_Aim_
Only the lines from the start of the data below through the line that contains "of a camera" are to be copied, exactly and without pictures.

· · · · ·

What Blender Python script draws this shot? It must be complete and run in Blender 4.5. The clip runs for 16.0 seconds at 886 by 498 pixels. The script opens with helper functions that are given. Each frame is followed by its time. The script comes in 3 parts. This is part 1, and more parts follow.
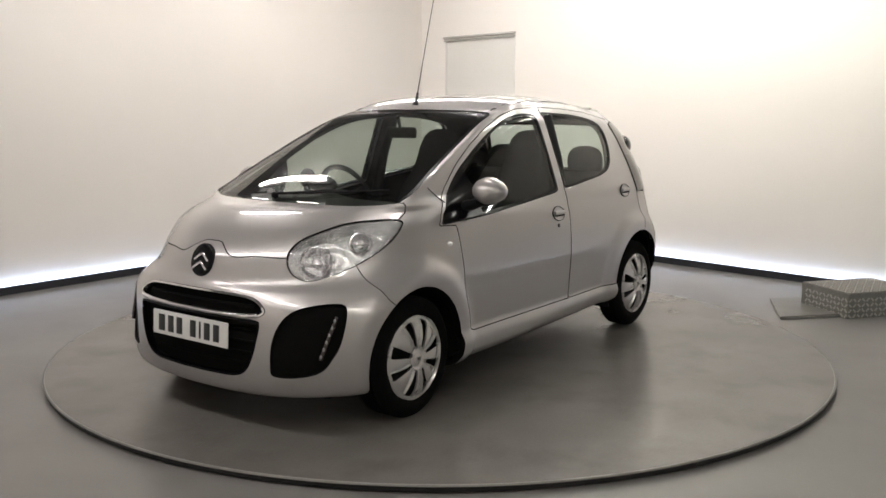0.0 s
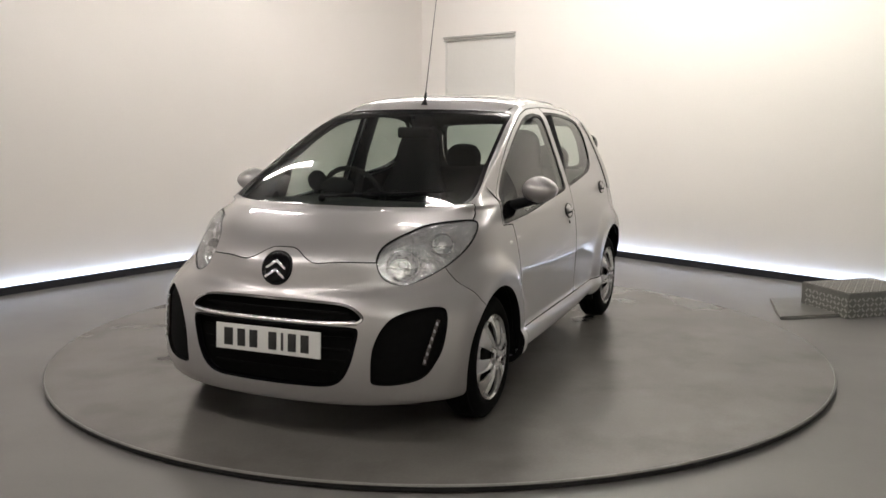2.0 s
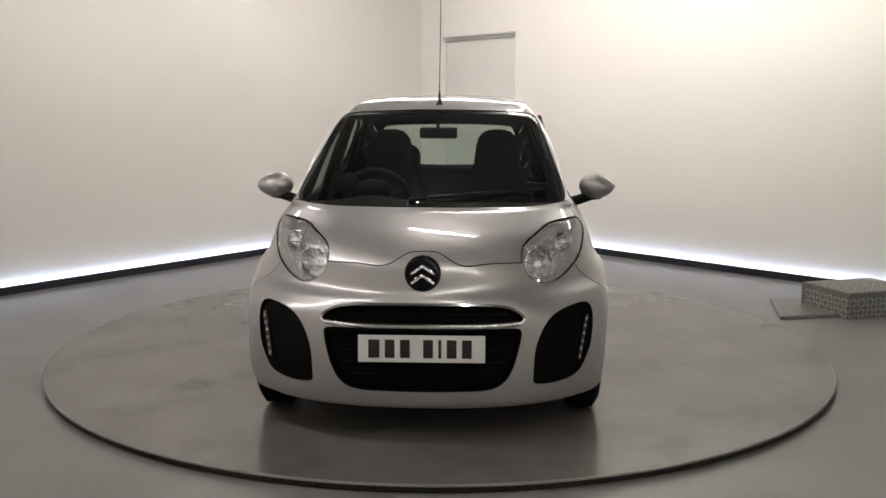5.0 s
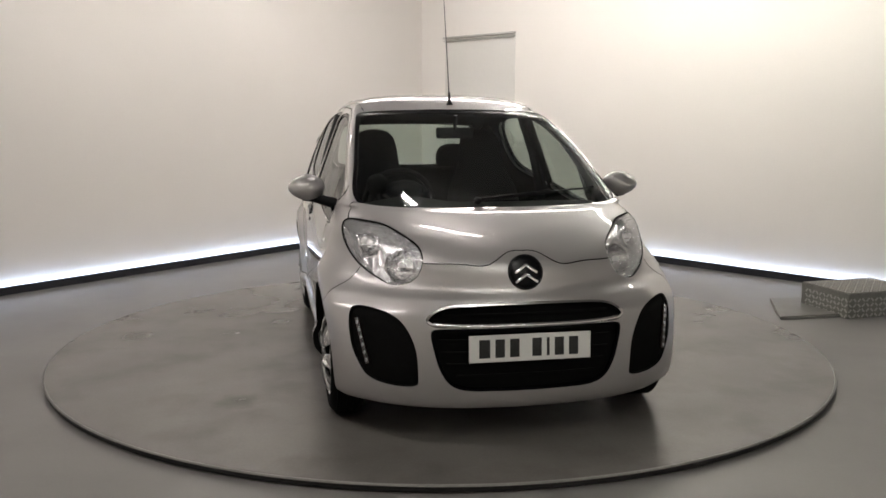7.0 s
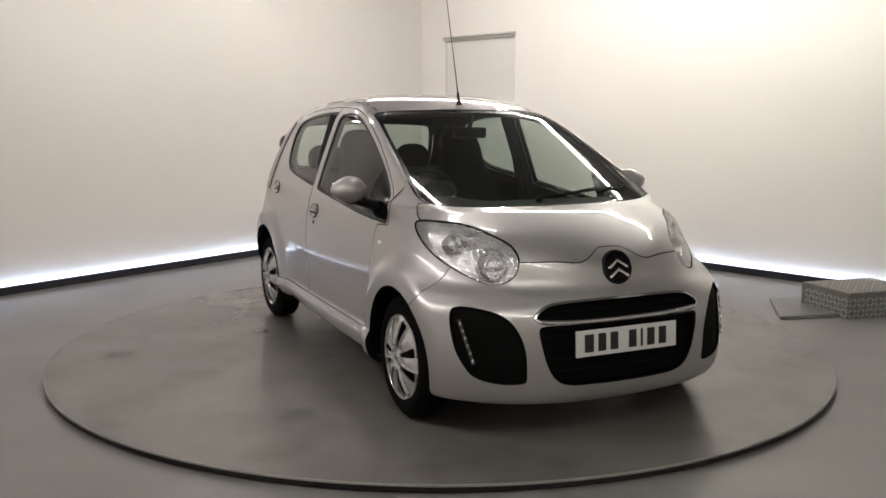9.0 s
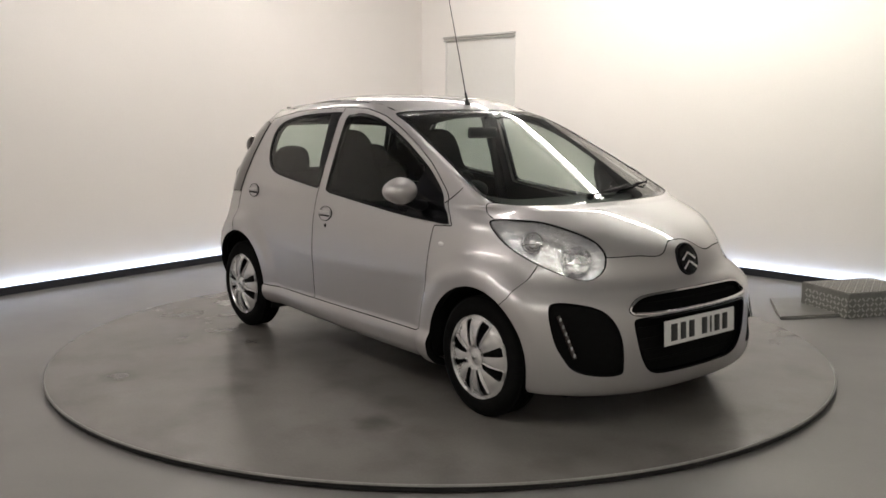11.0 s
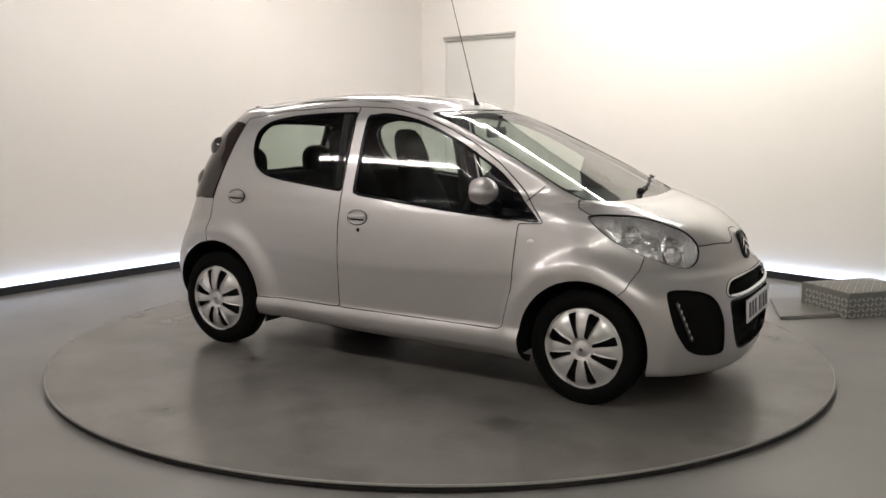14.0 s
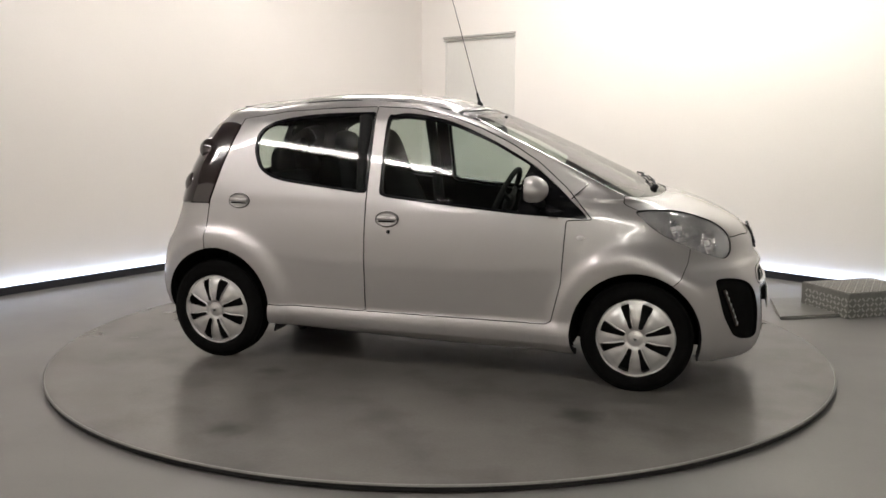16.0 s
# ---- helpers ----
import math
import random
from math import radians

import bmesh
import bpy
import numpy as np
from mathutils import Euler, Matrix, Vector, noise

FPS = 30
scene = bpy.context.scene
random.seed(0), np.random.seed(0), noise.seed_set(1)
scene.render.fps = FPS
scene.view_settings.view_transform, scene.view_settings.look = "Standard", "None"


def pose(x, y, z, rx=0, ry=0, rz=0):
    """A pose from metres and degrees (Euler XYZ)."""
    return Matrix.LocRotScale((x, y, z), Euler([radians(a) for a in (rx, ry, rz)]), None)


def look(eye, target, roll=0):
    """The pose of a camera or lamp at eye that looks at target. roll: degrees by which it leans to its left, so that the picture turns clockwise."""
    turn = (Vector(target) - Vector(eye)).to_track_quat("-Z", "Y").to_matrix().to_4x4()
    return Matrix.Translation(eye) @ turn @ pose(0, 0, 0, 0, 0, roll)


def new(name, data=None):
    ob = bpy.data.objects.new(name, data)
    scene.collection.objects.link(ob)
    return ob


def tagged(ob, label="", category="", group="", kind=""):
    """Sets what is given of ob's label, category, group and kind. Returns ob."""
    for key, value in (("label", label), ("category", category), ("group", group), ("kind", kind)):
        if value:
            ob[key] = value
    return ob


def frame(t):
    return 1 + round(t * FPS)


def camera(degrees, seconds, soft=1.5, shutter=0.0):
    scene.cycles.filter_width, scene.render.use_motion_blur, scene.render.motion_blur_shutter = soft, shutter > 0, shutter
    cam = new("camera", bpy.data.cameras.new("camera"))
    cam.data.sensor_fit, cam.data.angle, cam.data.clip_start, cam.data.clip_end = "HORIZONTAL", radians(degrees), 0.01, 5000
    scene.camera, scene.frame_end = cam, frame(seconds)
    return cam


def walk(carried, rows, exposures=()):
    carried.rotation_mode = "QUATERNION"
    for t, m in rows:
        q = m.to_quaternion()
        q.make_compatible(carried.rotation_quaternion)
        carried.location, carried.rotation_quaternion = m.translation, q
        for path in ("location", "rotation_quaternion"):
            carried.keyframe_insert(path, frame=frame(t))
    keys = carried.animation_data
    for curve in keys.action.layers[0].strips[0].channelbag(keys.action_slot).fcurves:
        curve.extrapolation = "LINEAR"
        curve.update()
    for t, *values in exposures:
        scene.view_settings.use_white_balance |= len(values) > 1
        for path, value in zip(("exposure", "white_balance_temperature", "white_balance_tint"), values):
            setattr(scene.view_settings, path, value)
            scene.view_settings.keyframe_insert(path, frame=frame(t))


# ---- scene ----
cam = camera(51.97, 16.0, soft=1.6)
EYE = Vector((0.0, -5.484, 1.368))
PITCH, YAW, ROLL = radians(-8.39), radians(0.18), 0.10
AIM = EYE + Vector((math.sin(YAW) * math.cos(PITCH), math.cos(YAW) * math.cos(PITCH), math.sin(PITCH)))
walk(cam, [(0.0, look(EYE, AIM, ROLL)), (16.0, look(EYE, AIM, ROLL))],
     exposures=[(0.0, .16), (1.5, .06), (3.5, -.12), (7.0, -.12), (9.0, -.04), (12.5, .10), (16.0, .20)])

# ---- world and exposure ----
world = bpy.data.worlds.new("world")
scene.world = world
world.use_nodes = True
world.node_tree.nodes["Background"].inputs[0].default_value = (.02, .02, .022, 1)

FLOOR = -0.035          # the turntable's top is at zero
CORNER = Vector((-.227, 5.77))
ALONG_L = Vector((-.607, -.795))   # from the far corner along the wall on either hand
ALONG_R = Vector((.680, -.737)).normalized()
LEN_L, LEN_R, HIGH = 9.6, 9.6, 2.90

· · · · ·

_Answer to the problem_
What Blender Python script draws this shot? It must be complete and run in Blender 4.5. The clip runs for 16.0 seconds at 886 by 498 pixels. The script opens with helper functions that are given. Each frame is followed by its time. The script comes in 3 parts. This is part 1, and more parts follow.
0.0 s
2.0 s
5.0 s
7.0 s
9.0 s
11.0 s
14.0 s
16.0 s
# ---- helpers ----
import math
import random
from math import radians

import bmesh
import bpy
import numpy as np
from mathutils import Euler, Matrix, Vector, noise

FPS = 30
scene = bpy.context.scene
random.seed(0), np.random.seed(0), noise.seed_set(1)
scene.render.fps = FPS
scene.view_settings.view_transform, scene.view_settings.look = "Standard", "None"


def pose(x, y, z, rx=0, ry=0, rz=0):
    """A pose from metres and degrees (Euler XYZ)."""
    return Matrix.LocRotScale((x, y, z), Euler([radians(a) for a in (rx, ry, rz)]), None)


def look(eye, target, roll=0):
    """The pose of a camera or lamp at eye that looks at target. roll: degrees by which it leans to its left, so that the picture turns clockwise."""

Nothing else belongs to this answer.